Abstract

Purpose: Nigeria is amongst countries dedicated to attaining the SDGs by 2030. The Nigerian government, through budgetary allocation, policies and programmes, has pursue interest to empower the SMEs with the aim to create employment and reduce poverty. The of the article is to demonstrate how the activities of the SMEs affect reduces unemployment in the country. Methods: The paper applies the ARDL method to examine whether SMEs’ have effect poverty reduction. The estimation shows how SME contribution to GDP, alongside other independent variables - industrial output to GDP, and interest rate - transmit to impact poverty index. Results and Conclusions: The findings show that SMEs have significant negative effects on the two indicators for poverty reduction.
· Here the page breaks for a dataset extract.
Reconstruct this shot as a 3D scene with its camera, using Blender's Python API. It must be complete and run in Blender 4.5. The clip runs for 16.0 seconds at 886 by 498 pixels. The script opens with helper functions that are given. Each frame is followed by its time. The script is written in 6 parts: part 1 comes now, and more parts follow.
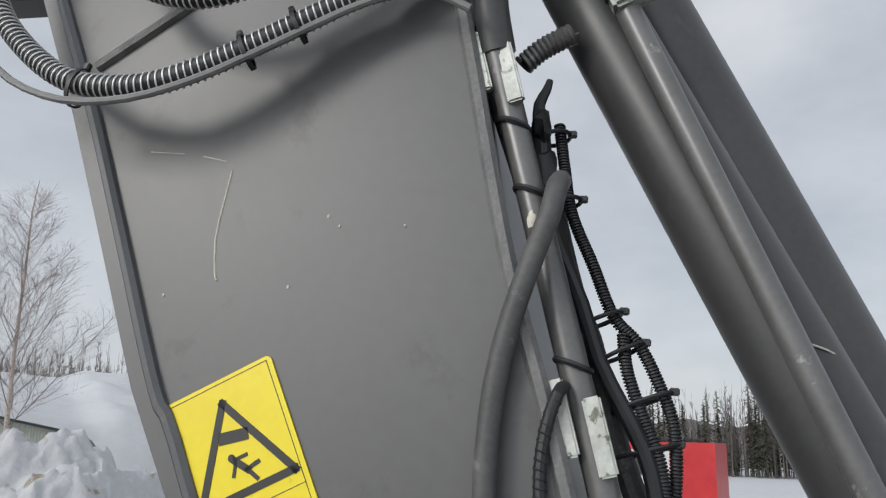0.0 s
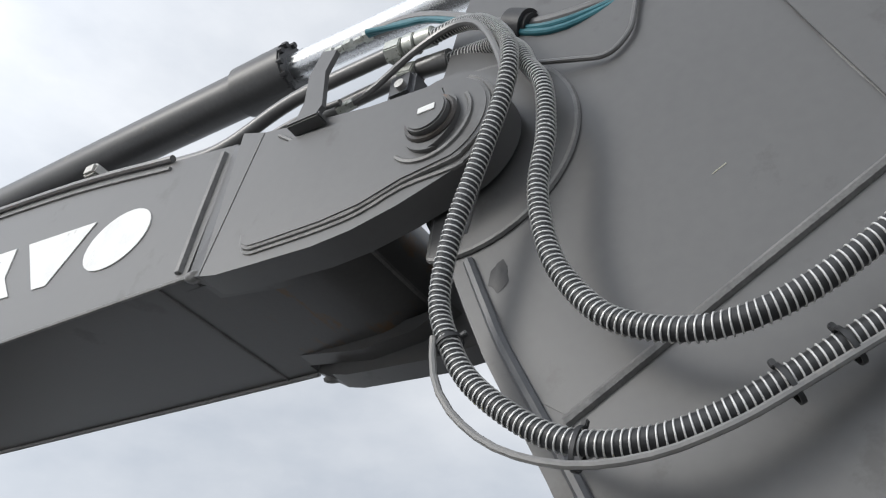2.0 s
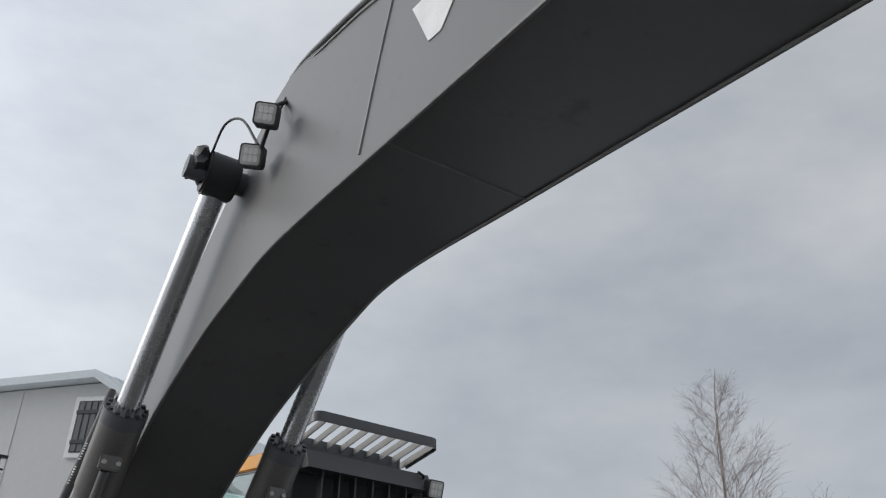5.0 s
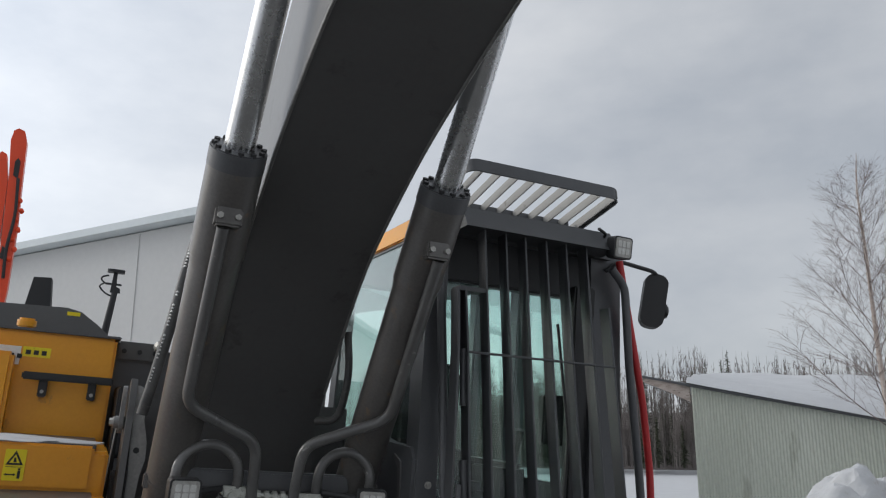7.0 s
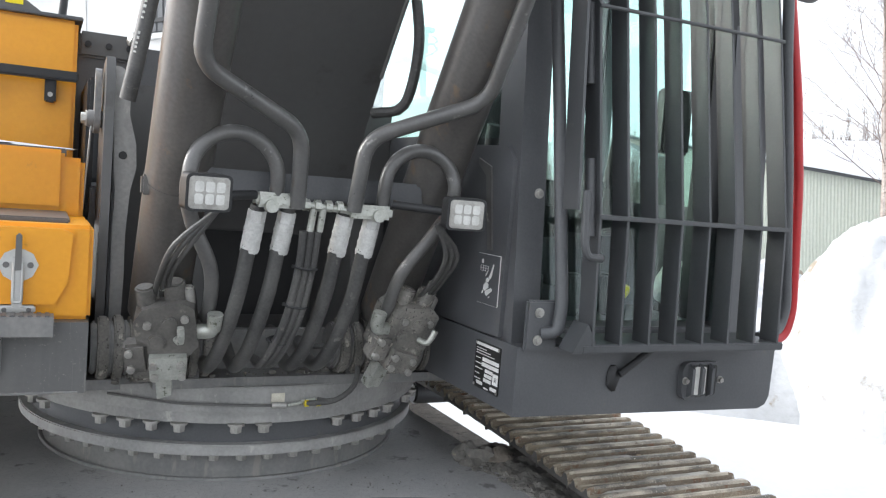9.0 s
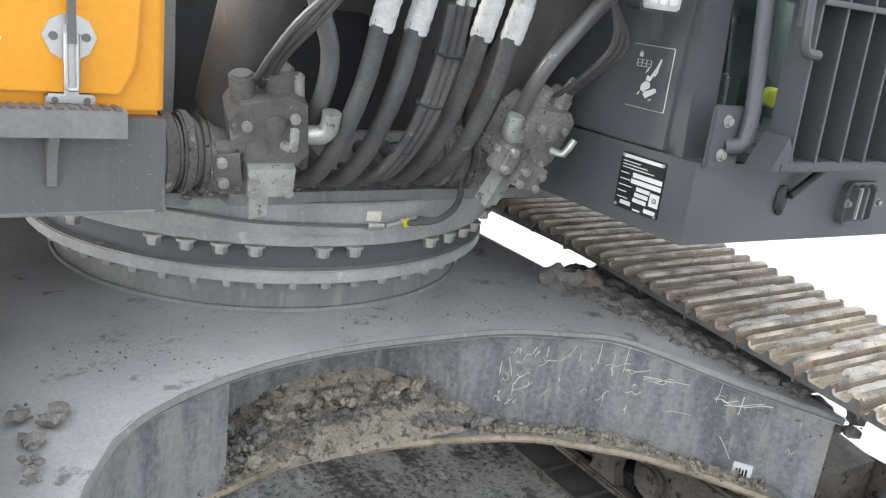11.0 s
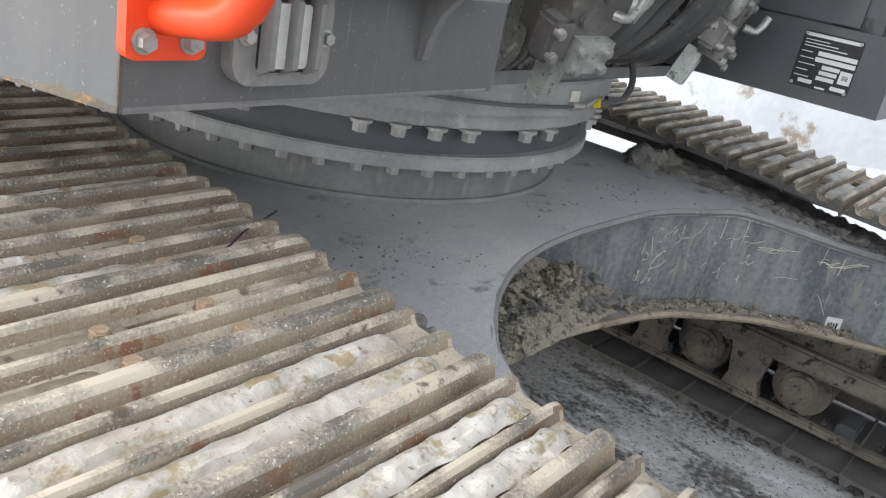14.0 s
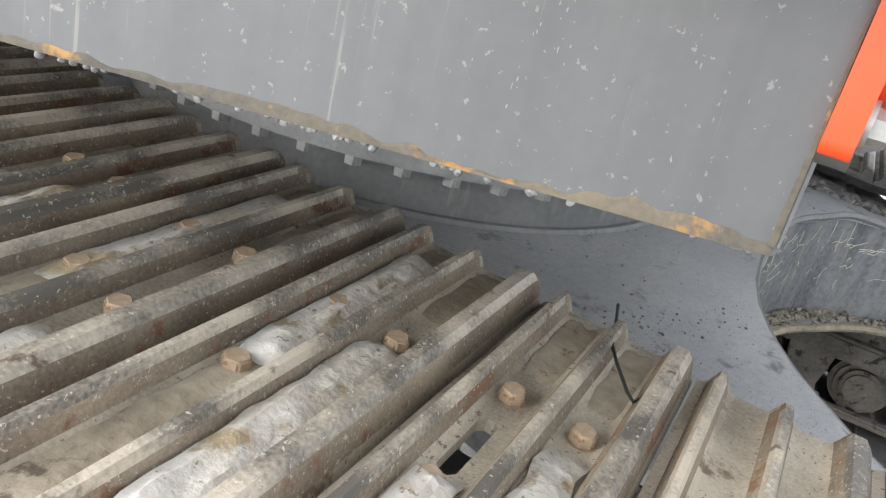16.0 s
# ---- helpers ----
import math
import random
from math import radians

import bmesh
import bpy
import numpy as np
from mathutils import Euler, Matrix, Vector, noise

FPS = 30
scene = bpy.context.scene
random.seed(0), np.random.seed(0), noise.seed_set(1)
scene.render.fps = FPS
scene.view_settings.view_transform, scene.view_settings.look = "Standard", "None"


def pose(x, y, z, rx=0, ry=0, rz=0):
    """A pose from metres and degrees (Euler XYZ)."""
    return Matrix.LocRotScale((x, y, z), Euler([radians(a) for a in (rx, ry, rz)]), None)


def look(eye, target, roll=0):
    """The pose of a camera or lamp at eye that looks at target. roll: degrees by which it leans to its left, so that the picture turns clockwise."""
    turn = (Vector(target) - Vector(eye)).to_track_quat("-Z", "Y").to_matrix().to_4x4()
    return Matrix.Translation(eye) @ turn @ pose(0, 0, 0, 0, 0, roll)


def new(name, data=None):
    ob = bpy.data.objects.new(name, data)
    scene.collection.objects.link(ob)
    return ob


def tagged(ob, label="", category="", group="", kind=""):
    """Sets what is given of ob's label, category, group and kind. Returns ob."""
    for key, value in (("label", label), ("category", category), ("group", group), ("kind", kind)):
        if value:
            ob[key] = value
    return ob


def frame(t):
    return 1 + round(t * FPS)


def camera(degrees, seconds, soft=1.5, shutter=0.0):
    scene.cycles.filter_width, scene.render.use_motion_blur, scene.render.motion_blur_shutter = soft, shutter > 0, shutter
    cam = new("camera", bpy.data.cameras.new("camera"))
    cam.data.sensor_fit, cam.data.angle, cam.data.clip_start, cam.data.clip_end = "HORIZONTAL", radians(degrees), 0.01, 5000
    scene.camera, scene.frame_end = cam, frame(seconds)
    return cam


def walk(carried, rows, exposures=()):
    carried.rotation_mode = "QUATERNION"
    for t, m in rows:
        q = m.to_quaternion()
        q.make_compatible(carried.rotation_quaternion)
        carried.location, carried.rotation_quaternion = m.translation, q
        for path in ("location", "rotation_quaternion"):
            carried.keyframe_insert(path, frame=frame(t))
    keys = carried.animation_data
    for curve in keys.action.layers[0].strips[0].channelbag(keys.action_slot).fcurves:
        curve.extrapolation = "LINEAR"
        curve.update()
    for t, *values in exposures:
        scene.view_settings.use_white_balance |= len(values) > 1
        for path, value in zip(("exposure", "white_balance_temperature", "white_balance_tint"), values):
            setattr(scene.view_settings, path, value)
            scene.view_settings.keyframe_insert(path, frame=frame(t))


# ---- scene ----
cam = camera(56.8, 16.0, 1.2)
PATH = [
    (0, (-1.215, -7.012, 2.723), (0.62, -6.423, 3.26), 5.4),
    (0.5, (-1.248, -6.9, 2.764), (0.458, -6.209, 3.547), 5.7),
    (1, (-1.201, -6.807, 2.783), (0.352, -6.035, 3.779), 6.4),
    (1.5, (-1.185, -6.715, 2.806), (0.222, -5.855, 3.937), 6.8),
    (2, (-1.219, -6.529, 2.795), (0.069, -5.577, 3.992), 7.2),
    (2.5, (-1.231, -6.316, 2.771), (-0.048, -5.24, 3.973), 7.7),
    (3, (-1.174, -6.076, 2.746), (-0.089, -4.861, 3.906), 8.8),
    (3.5, (-1.109, -5.866, 2.721), (-0.108, -4.527, 3.819), 9.5),
    (4, (-1.188, -5.723, 2.607), (-0.232, -4.288, 3.619), 8.7),
    (4.5, (-1.11, -5.424, 2.684), (-0.226, -3.864, 3.572), 8.0),
    (4.7, (-1.07, -5.329, 2.657), (-0.207, -3.739, 3.511), 8.2),
    (6.8, (-0.844, -4.078, 2.398), (-0.095, -2.28, 2.852), 4.9),
    (7, (-0.791, -3.96, 2.388), (-0.048, -2.148, 2.792), 4.6),
    (7.5, (-0.8, -3.665, 2.319), (-0.058, -1.828, 2.596), 4.1),
    (8, (-0.863, -3.345, 2.251), (-0.103, -1.501, 2.396), 3.8),
    (8.5, (-0.809, -3.04, 2.148), (-0.007, -1.208, 2.157), 4.0),
    (9, (-0.773, -2.749, 2.077), (0.105, -0.957, 1.942), 4.5),
    (9.2, (-0.782, -2.659, 2.052), (0.12, -0.885, 1.856), 4.8),
    (11.3, (-1.3, -1.924, 1.91), (-0.196, -0.367, 1.313), 7.7),
    (11.5, (-1.475, -1.901, 1.885), (-0.341, -0.365, 1.291), 8.1),
    (12, (-1.694, -1.815, 1.876), (-0.533, -0.319, 1.229), 8.9),
    (12.5, (-1.868, -1.668, 1.843), (-0.633, -0.249, 1.164), 9.4),
    (13, (-2.024, -1.484, 1.807), (-0.692, -0.171, 1.098), 10.1),
    (13.5, (-2.066, -1.295, 1.761), (-0.639, -0.098, 1.034), 10.7),
    (14, (-2.02, -1.039, 1.698), (-0.512, 0.045, 0.956), 11.3),
    (14.5, (-2.044, -0.783, 1.659), (-0.475, 0.201, 0.903), 12.2),
    (15, (-2.104, -0.515, 1.627), (-0.479, 0.368, 0.865), 13.1),
    (15.5, (-2.06, -0.293, 1.581), (-0.386, 0.497, 0.824), 13.6),
    (16, (-2.031, -0.089, 1.557), (-0.327, 0.616, 0.781), 14.5),
]
EXPOSURES = [(0.0, 0.2), (0.5, 0.25), (1.0, 0.38), (2.0, 0.45), (2.5, 0.38), (3.0, 0.1), (3.5, -0.08), (4.5, -0.12), (7.0, 0.0), (7.5, 0.3), (8.0, 0.65), (8.5, 1.25), (9.0, 1.6), (10.3, 1.92), (11.5, 2.22), (12.0, 1.97), (12.5, 1.68), (13.5, 1.48), (15.0, 1.5), (16.0, 1.62)]

# ---- the machine stands a little askew on the uneven ice ----
MACHINE = pose(0, 0, 0, 3.44, 3.44, 0)
walk(cam, [(t, MACHINE @ look(eye, target, roll)) for t, eye, target, roll in PATH], EXPOSURES)

# ---- sky and sun: bright overcast winter day ----
world = bpy.data.worlds.new("sky")
scene.world = world
world.use_nodes = True
wn, wl = world.node_tree.nodes, world.node_tree.links
wn.clear()
w_out, w_bg = wn.new("ShaderNodeOutputWorld"), wn.new("ShaderNodeBackground")
w_sky, w_mix = wn.new("ShaderNodeTexSky"), wn.new("ShaderNodeMix")
w_tc, w_n1, w_ramp = wn.new("ShaderNodeTexCoord"), wn.new("ShaderNodeTexNoise"), wn.new("ShaderNodeValToRGB")
w_map, w_gain = wn.new("ShaderNodeMapping"), wn.new("ShaderNodeVectorMath")
w_sky.sky_type, w_sky.sun_disc = "NISHITA", False
SUN_ELEVATION, SUN_TURN = radians(25), radians(-55)
w_sky.sun_elevation, w_sky.sun_rotation = SUN_ELEVATION, SUN_TURN
w_gain.operation = "SCALE"
w_gain.inputs[3].default_value = 0.12
w_map.inputs["Scale"].default_value = (1.6, 1.6, 3.4)
w_n1.inputs["Scale"].default_value, w_n1.inputs["Detail"].default_value = 1.7, 7
w_n1.inputs["Roughness"].default_value = 0.55
w_ramp.color_ramp.elements[0].position, w_ramp.color_ramp.elements[0].color = 0.30, (0.52, 0.56, 0.62, 1)
w_ramp.color_ramp.elements[1].position, w_ramp.color_ramp.elements[1].color = 0.72, (0.80, 0.82, 0.85, 1)
w_mix.data_type = "RGBA"
w_mix.inputs[0].default_value = 0.88
wl.new(w_tc.outputs["Generated"], w_map.inputs[0])
wl.new(w_map.outputs[0], w_n1.inputs[0])
wl.new(w_n1.outputs[0], w_ramp.inputs[0])
wl.new(w_sky.outputs[0], w_gain.inputs[0])
wl.new(w_gain.outputs[0], w_mix.inputs[6])
wl.new(w_ramp.outputs[0], w_mix.inputs[7])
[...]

The increase in in the SMEs outputs lowers the percentage of the Nigerian poor surviving on less than $5.50 and less than $1.90 per day. The result further shows that the interest rate is positively signed, supposing, in the long run increase interest rate, increase the poverty level according to both measures. Implications: The study suggests that the government should adequately fund the SME to enable them play major roles as medium to ensure reduction in the poverty rates in Nigeria. Originality/Value: The study adds values to extant literature by considering two robust indicators of poverty - the poverty headcount ratio and the poverty incidence – in considering the effect of SMEs’ outputs.